Senate Democrats are trying to remove choice and flexibility from health care and state health insurance markets. This time they hope to force a vote under the Congressional Review Act to rollback Trump administration reforms that have allowed states to expand affordable health insurance options for their citizens.
The Affordable Care Act — as originally intended — permits state innovation or “section 1332” waivers so that states may propose alternative ways to offer health insurance. As their name suggests, innovation waivers allow states flexibility to innovate and think creatively in designing health insurance programs and protocols that will meet the needs of their constituents.
The waivers, of course, must be approved by the Department of Health and Human Services, and must satisfy federal requirements for affordability, deficit neutrality, and coverage, but they give states a way out of the one-size-fits-all approach otherwise imposed by the Affordable Care Act.
The Obama administration issued hyper-restrictive guidance interpreting the section 1332 waiver provisions and ignored bipartisan requests from governors across the country seeking more flexibility. The Obama-era guidance effectively shut down innovative alternatives and required states to offer only insurance rife with expensive federal mandates and burdens.
The crabbed view of innovation waivers taken by the Obama administration seemingly raised the price for health insurance and made it ultimately unaffordable for many of those that the ACA seemed intended to help.
Many families insured under the ACA exchanges have been paying high premiums with high deductibles to the point that they have been fleeing the insurance markets altogether. According to recent Census Bureau statistics, families that are not heavily subsidized by the government have been dropping their health insurance and joining the ranks of the uninsured.
New guidance from the Trump administration sought to stem that tide by returning the power of innovation to the states and once again allowing them to propose creative ways to make comprehensive health insurance more affordable and a better value to more families.
Under the new guidance, the Trump administration carved new paths for states to create better health-care alternatives.
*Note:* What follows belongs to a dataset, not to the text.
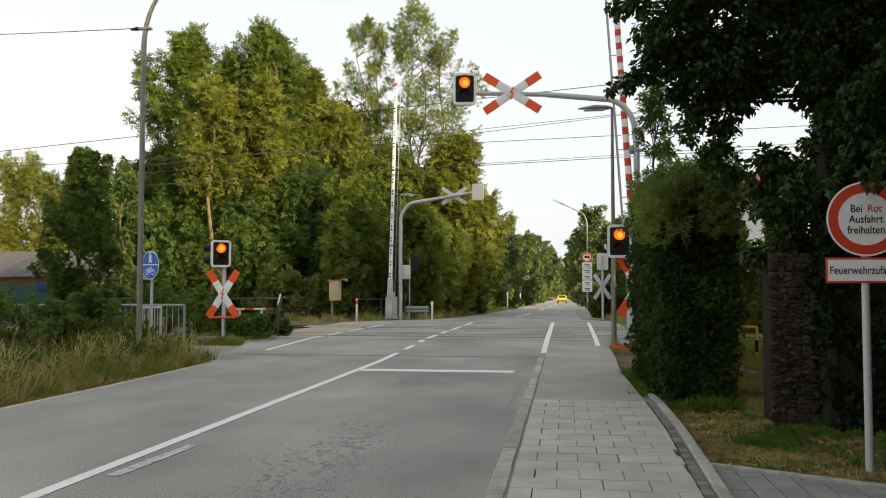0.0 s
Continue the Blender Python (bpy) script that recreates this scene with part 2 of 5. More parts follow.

States may now help create and fund health savings accounts, for example, or let people use their premium subsidies to buy alternative insurance plans that offer benefits different from the ACA mandates.
Broad flexibility for state-based innovations can reduce health-care costs and increase coverage. Seven states are already using waivers to help mitigate the types of risks that can increase health insurance premiums for everyone. Those states saw their average premiums decline and enrollment increase as health insurance became more affordable. Not surprisingly, more states plan to follow their lead in 2020.
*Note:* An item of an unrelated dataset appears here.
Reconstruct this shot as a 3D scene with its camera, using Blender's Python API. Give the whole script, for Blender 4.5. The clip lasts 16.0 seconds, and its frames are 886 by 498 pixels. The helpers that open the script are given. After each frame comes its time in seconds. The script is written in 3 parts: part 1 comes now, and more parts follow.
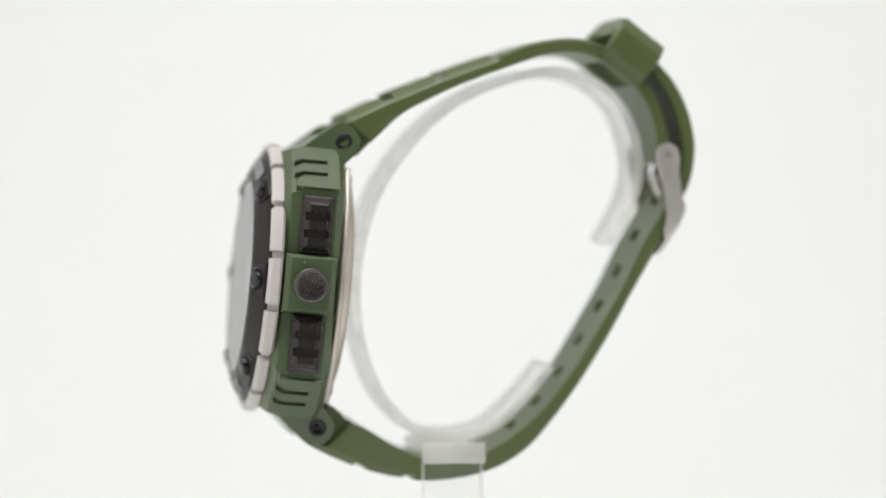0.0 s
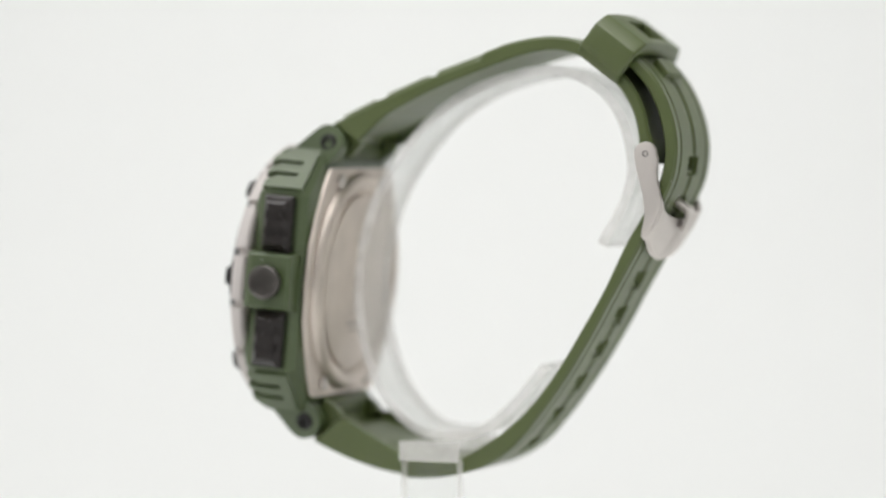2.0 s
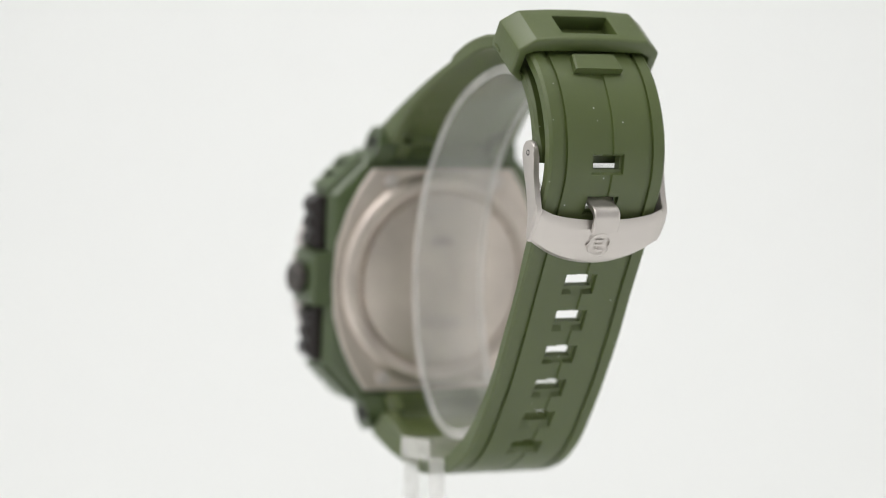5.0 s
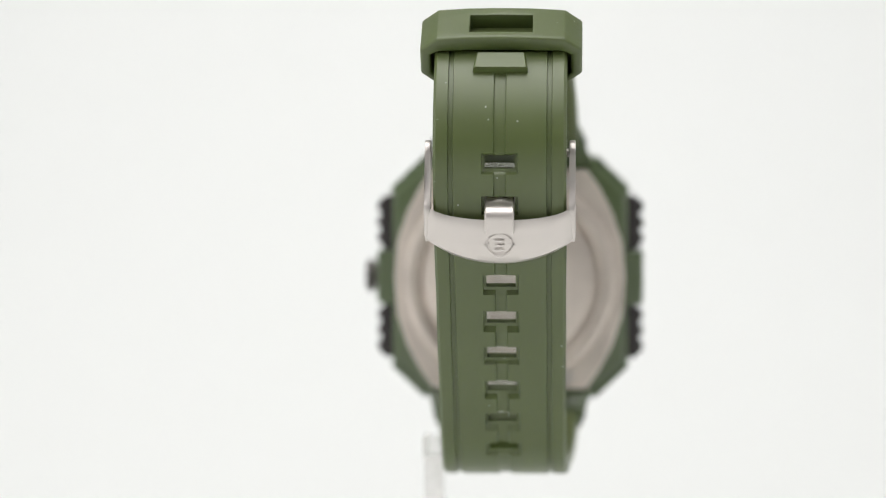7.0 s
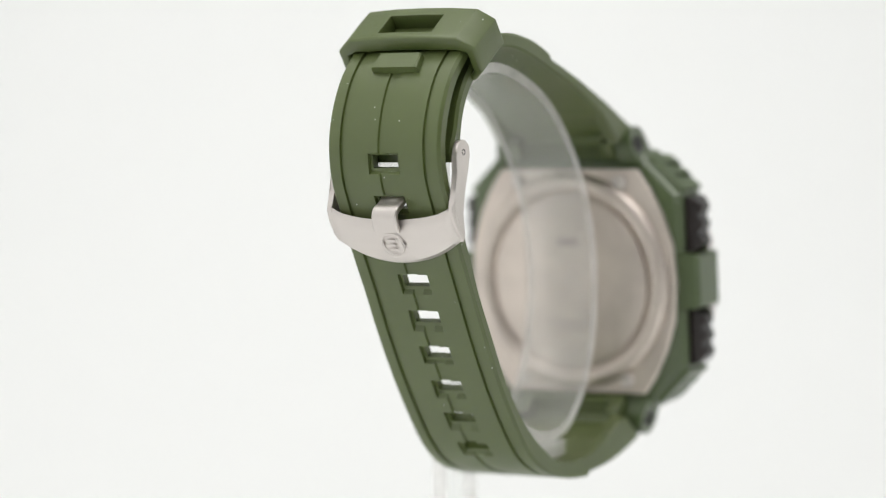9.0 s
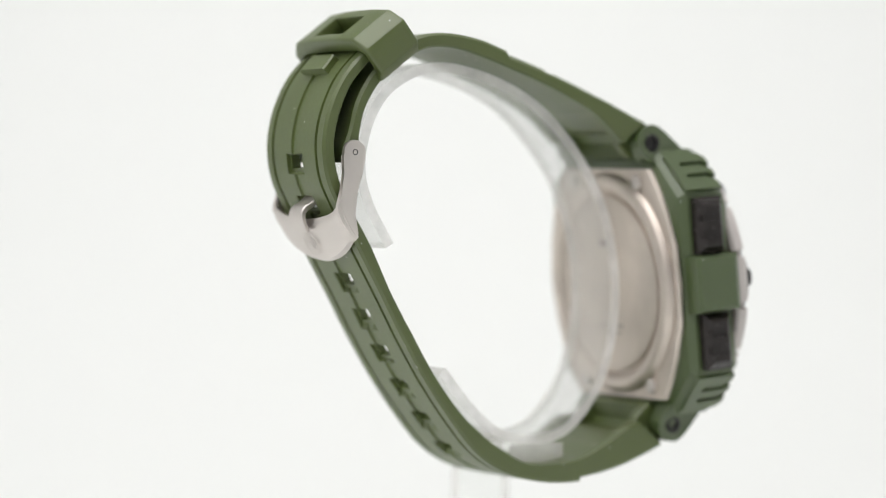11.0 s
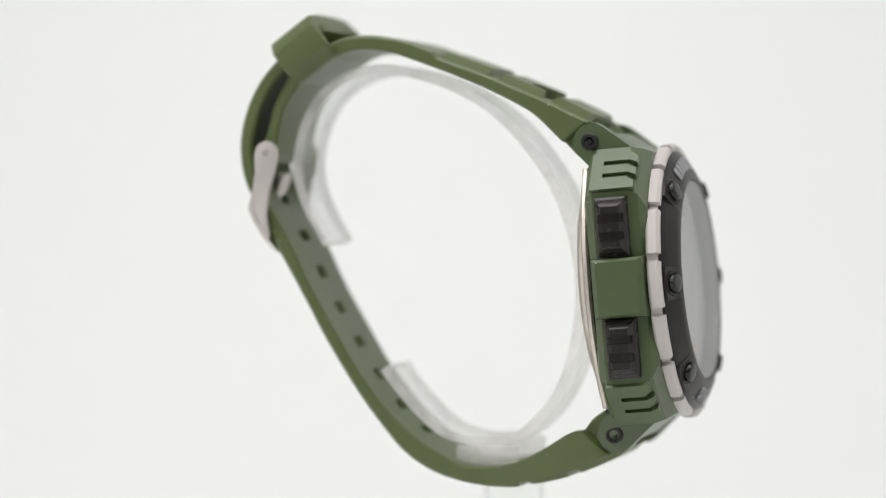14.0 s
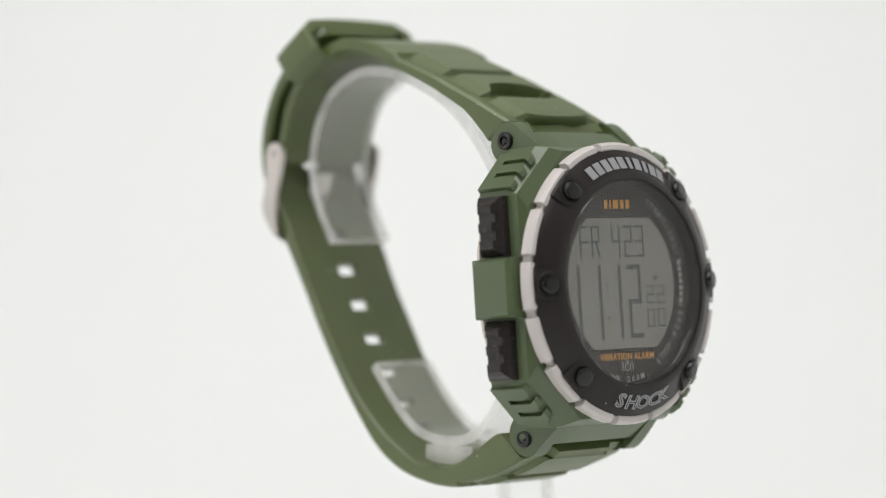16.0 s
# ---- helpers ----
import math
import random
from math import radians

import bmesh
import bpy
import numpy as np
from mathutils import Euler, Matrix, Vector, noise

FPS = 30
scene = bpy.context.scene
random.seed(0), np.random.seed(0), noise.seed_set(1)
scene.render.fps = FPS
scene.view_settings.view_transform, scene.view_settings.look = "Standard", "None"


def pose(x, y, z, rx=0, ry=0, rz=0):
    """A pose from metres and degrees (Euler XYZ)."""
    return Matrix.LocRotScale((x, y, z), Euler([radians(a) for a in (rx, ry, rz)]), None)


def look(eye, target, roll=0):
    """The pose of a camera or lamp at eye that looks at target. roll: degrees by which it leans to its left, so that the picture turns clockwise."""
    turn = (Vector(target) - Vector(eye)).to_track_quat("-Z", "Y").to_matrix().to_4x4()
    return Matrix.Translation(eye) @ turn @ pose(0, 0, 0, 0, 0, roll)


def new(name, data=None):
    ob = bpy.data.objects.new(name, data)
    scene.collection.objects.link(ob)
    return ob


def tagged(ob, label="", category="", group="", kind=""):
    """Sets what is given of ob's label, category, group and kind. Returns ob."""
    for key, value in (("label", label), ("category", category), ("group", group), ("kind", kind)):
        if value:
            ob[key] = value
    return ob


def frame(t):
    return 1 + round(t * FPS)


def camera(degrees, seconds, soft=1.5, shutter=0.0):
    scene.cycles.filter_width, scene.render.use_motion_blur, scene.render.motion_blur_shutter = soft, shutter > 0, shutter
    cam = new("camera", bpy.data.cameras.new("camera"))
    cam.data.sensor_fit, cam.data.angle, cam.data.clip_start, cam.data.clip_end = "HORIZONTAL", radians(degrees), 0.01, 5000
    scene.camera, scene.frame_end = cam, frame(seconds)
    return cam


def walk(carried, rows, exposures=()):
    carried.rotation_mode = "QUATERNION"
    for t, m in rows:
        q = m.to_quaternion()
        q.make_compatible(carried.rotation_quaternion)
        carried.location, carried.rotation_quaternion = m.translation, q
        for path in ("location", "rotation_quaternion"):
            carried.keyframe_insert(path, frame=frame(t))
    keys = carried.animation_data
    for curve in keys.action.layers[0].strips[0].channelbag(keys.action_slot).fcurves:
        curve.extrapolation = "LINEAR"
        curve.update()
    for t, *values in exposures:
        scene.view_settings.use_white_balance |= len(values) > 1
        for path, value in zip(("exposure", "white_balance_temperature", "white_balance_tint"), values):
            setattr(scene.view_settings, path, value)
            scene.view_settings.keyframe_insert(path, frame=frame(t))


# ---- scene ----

# ================= camera =================
cam = camera(16.0, 16.0, soft=1.05)
cam.data.dof.use_dof = True
cam.data.dof.focus_distance = 0.572
cam.data.dof.aperture_fstop = 7.0
EYE = Matrix.Translation((-0.00627, -0.6065, 0.0)) @ pose(0, 0, 0, 90 - 1.28, 0, 0) @ pose(0, 0, 0, 0, 0, 0.16)
walk(cam, [(0.0, EYE), (16.0, EYE)],
     [(0.0, -0.28), (2.0, -0.34), (4.0, -0.37), (7.0, -0.27), (9.0, -0.265), (11.5, -0.255), (13.0, -0.31), (16.0, -0.35)])

# the turntable's steady turn, and the watch's offset from its axis
TURN, START, OFF = -14.578, 0.636, 0.0058


def on_table(t):
    return pose(0, 0, 0, 0, 0, TURN * (t - START)) @ pose(0, OFF, 0)


# ================= light =================
world = bpy.data.worlds.new("tent_dark")
scene.world = world
world.use_nodes = True
world.node_tree.nodes["Background"].inputs[0].default_value = (1, 1, 1, 1)
world.node_tree.nodes["Background"].inputs[1].default_value = 0.02


def softbox(name, eye, target, sx, sy, watts, tint=(1.0, 0.986, 0.98)):
    lamp = bpy.data.lights.new(name, "AREA")
    lamp.shape, lamp.size, lamp.size_y, lamp.energy, lamp.color = "RECTANGLE", sx, sy, watts, tint
    ob = new(name, lamp)
    ob.matrix_world = look(eye, target)
    return ob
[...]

Opponents of the new guidance appear to be against innovation, flexibility, savings, and more affordable health insurance plans. They want to use the Congressional Review Act — a law that allows Congress to repeal executive rules—to retract the new rules and return to the cookie-cutter, Obama-era guidance that had made health insurance under the ACA unaffordable. Such a retreat would be a mistake.
Executive and legislative policymakers should continue to allow states the flexible creativity to design and offer better health insurance plans to their citizens. The Trump administration has heard the states’ cries for relief from the myopic, Obama-era directives and has answered.
The ACA intended state innovation waivers to encourage states to find better, affordable, well-suited options for health insurance. It seems that the Obama administration’s rule-making deprived us all of that intention. New guidance from the Trump administration has restored what Congress originally had in mind. So, it is not without irony that congressional Democrats seem poised to use the Congressional Review Act to undo what a Democrat Congress did.
Rea S. Hederman Jr. is executive director of the economic research center and vice president of policy at The Buckeye Institute in Columbus, Ohio.